» **Available data**
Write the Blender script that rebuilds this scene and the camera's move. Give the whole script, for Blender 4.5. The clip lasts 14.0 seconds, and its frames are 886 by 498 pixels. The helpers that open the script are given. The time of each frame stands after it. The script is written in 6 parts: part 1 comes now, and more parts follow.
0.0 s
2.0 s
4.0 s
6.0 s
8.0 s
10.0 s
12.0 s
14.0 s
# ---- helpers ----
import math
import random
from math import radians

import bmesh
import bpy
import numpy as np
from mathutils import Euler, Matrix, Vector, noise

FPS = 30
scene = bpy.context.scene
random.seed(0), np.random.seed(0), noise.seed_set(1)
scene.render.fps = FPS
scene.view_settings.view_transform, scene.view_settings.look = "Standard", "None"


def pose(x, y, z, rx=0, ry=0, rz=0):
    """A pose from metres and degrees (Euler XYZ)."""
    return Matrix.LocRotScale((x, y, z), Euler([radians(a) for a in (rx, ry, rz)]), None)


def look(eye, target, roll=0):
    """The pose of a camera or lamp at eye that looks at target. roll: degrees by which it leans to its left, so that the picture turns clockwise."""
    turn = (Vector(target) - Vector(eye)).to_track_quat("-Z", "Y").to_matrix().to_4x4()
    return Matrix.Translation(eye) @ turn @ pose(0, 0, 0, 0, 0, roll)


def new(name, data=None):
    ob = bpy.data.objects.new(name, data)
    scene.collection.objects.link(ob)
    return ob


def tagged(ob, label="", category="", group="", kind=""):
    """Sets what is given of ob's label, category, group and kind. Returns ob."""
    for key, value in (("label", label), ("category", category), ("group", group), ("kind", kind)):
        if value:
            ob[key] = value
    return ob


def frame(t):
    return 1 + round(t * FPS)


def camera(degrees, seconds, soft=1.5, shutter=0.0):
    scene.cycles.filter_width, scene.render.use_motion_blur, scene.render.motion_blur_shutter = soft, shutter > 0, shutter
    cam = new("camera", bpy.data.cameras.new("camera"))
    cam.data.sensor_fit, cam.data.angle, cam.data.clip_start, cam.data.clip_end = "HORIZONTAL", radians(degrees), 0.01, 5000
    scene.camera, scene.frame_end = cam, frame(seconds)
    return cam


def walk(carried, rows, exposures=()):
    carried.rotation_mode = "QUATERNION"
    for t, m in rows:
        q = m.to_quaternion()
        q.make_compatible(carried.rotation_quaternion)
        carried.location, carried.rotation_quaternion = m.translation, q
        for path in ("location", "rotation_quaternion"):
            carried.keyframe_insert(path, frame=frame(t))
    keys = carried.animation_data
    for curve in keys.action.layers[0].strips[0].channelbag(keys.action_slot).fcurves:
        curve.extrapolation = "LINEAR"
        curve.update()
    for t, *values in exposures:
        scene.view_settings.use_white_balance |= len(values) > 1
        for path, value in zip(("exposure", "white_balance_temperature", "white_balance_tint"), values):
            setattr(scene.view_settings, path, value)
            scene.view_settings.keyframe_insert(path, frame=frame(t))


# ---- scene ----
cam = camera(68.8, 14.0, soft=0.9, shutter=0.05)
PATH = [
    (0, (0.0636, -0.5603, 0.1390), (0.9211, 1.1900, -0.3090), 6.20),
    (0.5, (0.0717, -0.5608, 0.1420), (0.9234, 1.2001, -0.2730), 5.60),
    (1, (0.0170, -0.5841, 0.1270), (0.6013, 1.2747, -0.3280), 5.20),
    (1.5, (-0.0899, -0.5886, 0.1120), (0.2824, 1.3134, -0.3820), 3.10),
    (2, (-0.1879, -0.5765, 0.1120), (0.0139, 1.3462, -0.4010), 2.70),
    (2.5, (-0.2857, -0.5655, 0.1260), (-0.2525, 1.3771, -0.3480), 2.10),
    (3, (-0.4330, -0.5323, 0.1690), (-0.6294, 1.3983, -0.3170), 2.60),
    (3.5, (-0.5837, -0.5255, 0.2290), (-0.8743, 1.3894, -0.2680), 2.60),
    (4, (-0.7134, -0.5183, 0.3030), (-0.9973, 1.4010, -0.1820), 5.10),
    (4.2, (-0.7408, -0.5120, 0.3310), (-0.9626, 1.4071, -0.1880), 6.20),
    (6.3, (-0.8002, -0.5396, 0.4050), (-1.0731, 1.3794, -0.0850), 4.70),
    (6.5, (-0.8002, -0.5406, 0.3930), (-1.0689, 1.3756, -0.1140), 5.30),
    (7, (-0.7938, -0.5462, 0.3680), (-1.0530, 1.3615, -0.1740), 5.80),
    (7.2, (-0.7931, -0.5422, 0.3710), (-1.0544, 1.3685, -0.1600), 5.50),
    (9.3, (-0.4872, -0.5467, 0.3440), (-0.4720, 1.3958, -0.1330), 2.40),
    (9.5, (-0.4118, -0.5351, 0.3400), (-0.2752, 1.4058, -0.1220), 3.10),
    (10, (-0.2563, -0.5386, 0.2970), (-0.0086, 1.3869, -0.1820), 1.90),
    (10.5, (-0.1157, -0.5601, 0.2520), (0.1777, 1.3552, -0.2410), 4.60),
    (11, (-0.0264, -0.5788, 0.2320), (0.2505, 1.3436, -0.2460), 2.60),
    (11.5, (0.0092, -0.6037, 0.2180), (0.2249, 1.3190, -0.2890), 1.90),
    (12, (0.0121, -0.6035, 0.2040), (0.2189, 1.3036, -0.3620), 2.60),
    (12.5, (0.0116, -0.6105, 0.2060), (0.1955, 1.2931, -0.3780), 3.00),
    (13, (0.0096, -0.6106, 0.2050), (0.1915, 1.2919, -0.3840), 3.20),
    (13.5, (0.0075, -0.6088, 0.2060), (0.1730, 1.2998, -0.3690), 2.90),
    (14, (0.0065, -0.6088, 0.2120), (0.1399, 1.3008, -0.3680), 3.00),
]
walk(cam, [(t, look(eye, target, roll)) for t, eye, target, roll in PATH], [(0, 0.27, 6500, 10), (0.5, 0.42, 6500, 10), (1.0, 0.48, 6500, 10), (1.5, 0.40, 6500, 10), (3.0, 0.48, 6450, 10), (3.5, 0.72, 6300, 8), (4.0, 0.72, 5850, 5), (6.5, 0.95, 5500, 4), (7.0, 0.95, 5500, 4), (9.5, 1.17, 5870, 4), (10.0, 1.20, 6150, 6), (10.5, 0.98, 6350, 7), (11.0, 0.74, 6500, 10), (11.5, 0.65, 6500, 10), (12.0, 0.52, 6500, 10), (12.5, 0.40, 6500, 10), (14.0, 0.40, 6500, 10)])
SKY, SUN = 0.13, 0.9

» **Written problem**
Each line of the material should be duplicated exactly, please.

» **Output of the task**
Write the Blender script that rebuilds this scene and the camera's move. Give the whole script, for Blender 4.5. The clip lasts 14.0 seconds, and its frames are 886 by 498 pixels. The helpers that open the script are given. The time of each frame stands after it. The script is written in 6 parts: part 1 comes now, and more parts follow.
0.0 s
2.0 s
4.0 s
6.0 s
8.0 s
10.0 s
12.0 s
14.0 s
# ---- helpers ----
import math
import random
from math import radians

import bmesh
import bpy
import numpy as np
from mathutils import Euler, Matrix, Vector, noise

FPS = 30
scene = bpy.context.scene
random.seed(0), np.random.seed(0), noise.seed_set(1)
scene.render.fps = FPS
scene.view_settings.view_transform, scene.view_settings.look = "Standard", "None"


def pose(x, y, z, rx=0, ry=0, rz=0):
    """A pose from metres and degrees (Euler XYZ)."""
    return Matrix.LocRotScale((x, y, z), Euler([radians(a) for a in (rx, ry, rz)]), None)


def look(eye, target, roll=0):
    """The pose of a camera or lamp at eye that looks at target. roll: degrees by which it leans to its left, so that the picture turns clockwise."""
    turn = (Vector(target) - Vector(eye)).to_track_quat("-Z", "Y").to_matrix().to_4x4()
    return Matrix.Translation(eye) @ turn @ pose(0, 0, 0, 0, 0, roll)


def new(name, data=None):
    ob = bpy.data.objects.new(name, data)
    scene.collection.objects.link(ob)
    return ob


def tagged(ob, label="", category="", group="", kind=""):
    """Sets what is given of ob's label, category, group and kind. Returns ob."""
    for key, value in (("label", label), ("category", category), ("group", group), ("kind", kind)):
        if value:
            ob[key] = value
    return ob


def frame(t):
    return 1 + round(t * FPS)


def camera(degrees, seconds, soft=1.5, shutter=0.0):
    scene.cycles.filter_width, scene.render.use_motion_blur, scene.render.motion_blur_shutter = soft, shutter > 0, shutter
    cam = new("camera", bpy.data.cameras.new("camera"))
    cam.data.sensor_fit, cam.data.angle, cam.data.clip_start, cam.data.clip_end = "HORIZONTAL", radians(degrees), 0.01, 5000
    scene.camera, scene.frame_end = cam, frame(seconds)
    return cam


def walk(carried, rows, exposures=()):
    carried.rotation_mode = "QUATERNION"
    for t, m in rows:
        q = m.to_quaternion()
        q.make_compatible(carried.rotation_quaternion)
        carried.location, carried.rotation_quaternion = m.translation, q
        for path in ("location", "rotation_quaternion"):
            carried.keyframe_insert(path, frame=frame(t))
    keys = carried.animation_data
    for curve in keys.action.layers[0].strips[0].channelbag(keys.action_slot).fcurves:
        curve.extrapolation = "LINEAR"
        curve.update()
    for t, *values in exposures:
        scene.view_settings.use_white_balance |= len(values) > 1
        for path, value in zip(("exposure", "white_balance_temperature", "white_balance_tint"), values):
            setattr(scene.view_settings, path, value)
            scene.view_settings.keyframe_insert(path, frame=frame(t))


# ---- scene ----
cam = camera(68.8, 14.0, soft=0.9, shutter=0.05)
PATH = [
    (0, (0.0636, -0.5603, 0.1390), (0.9211, 1.1900, -0.3090), 6.20),
    (0.5, (0.0717, -0.5608, 0.1420), (0.9234, 1.2001, -0.2730), 5.60),
    (1, (0.0170, -0.5841, 0.1270), (0.6013, 1.2747, -0.3280), 5.20),
    (1.5, (-0.0899, -0.5886, 0.1120), (0.2824, 1.3134, -0.3820), 3.10),
    (2, (-0.1879, -0.5765, 0.1120), (0.0139, 1.3462, -0.4010), 2.70),
    (2.5, (-0.2857, -0.5655, 0.1260), (-0.2525, 1.3771, -0.3480), 2.10),
    (3, (-0.4330, -0.5323, 0.1690), (-0.6294, 1.3983, -0.3170), 2.60),
    (3.5, (-0.5837, -0.5255, 0.2290), (-0.8743, 1.3894, -0.2680), 2.60),
    (4, (-0.7134, -0.5183, 0.3030), (-0.9973, 1.4010, -0.1820), 5.10),
    (4.2, (-0.7408, -0.5120, 0.3310), (-0.9626, 1.4071, -0.1880), 6.20),
    (6.3, (-0.8002, -0.5396, 0.4050), (-1.0731, 1.3794, -0.0850), 4.70),
    (6.5, (-0.8002, -0.5406, 0.3930), (-1.0689, 1.3756, -0.1140), 5.30),
    (7, (-0.7938, -0.5462, 0.3680), (-1.0530, 1.3615, -0.1740), 5.80),
    (7.2, (-0.7931, -0.5422, 0.3710), (-1.0544, 1.3685, -0.1600), 5.50),
    (9.3, (-0.4872, -0.5467, 0.3440), (-0.4720, 1.3958, -0.1330), 2.40),
    (9.5, (-0.4118, -0.5351, 0.3400), (-0.2752, 1.4058, -0.1220), 3.10),
    (10, (-0.2563, -0.5386, 0.2970), (-0.0086, 1.3869, -0.1820), 1.90),
    (10.5, (-0.1157, -0.5601, 0.2520), (0.1777, 1.3552, -0.2410), 4.60),
    (11, (-0.0264, -0.5788, 0.2320), (0.2505, 1.3436, -0.2460), 2.60),
    (11.5, (0.0092, -0.6037, 0.2180), (0.2249, 1.3190, -0.2890), 1.90),
    (12, (0.0121, -0.6035, 0.2040), (0.2189, 1.3036, -0.3620), 2.60),
    (12.5, (0.0116, -0.6105, 0.2060), (0.1955, 1.2931, -0.3780), 3.00),
    (13, (0.0096, -0.6106, 0.2050), (0.1915, 1.2919, -0.3840), 3.20),
    (13.5, (0.0075, -0.6088, 0.2060), (0.1730, 1.2998, -0.3690), 2.90),
    (14, (0.0065, -0.6088, 0.2120), (0.1399, 1.3008, -0.3680), 3.00),
]
walk(cam, [(t, look(eye, target, roll)) for t, eye, target, roll in PATH], [(0, 0.27, 6500, 10), (0.5, 0.42, 6500, 10), (1.0, 0.48, 6500, 10), (1.5, 0.40, 6500, 10), (3.0, 0.48, 6450, 10), (3.5, 0.72, 6300, 8), (4.0, 0.72, 5850, 5), (6.5, 0.95, 5500, 4), (7.0, 0.95, 5500, 4), (9.5, 1.17, 5870, 4), (10.0, 1.20, 6150, 6), (10.5, 0.98, 6350, 7), (11.0, 0.74, 6500, 10), (11.5, 0.65, 6500, 10), (12.0, 0.52, 6500, 10), (12.5, 0.40, 6500, 10), (14.0, 0.40, 6500, 10)])
SKY, SUN = 0.13, 0.9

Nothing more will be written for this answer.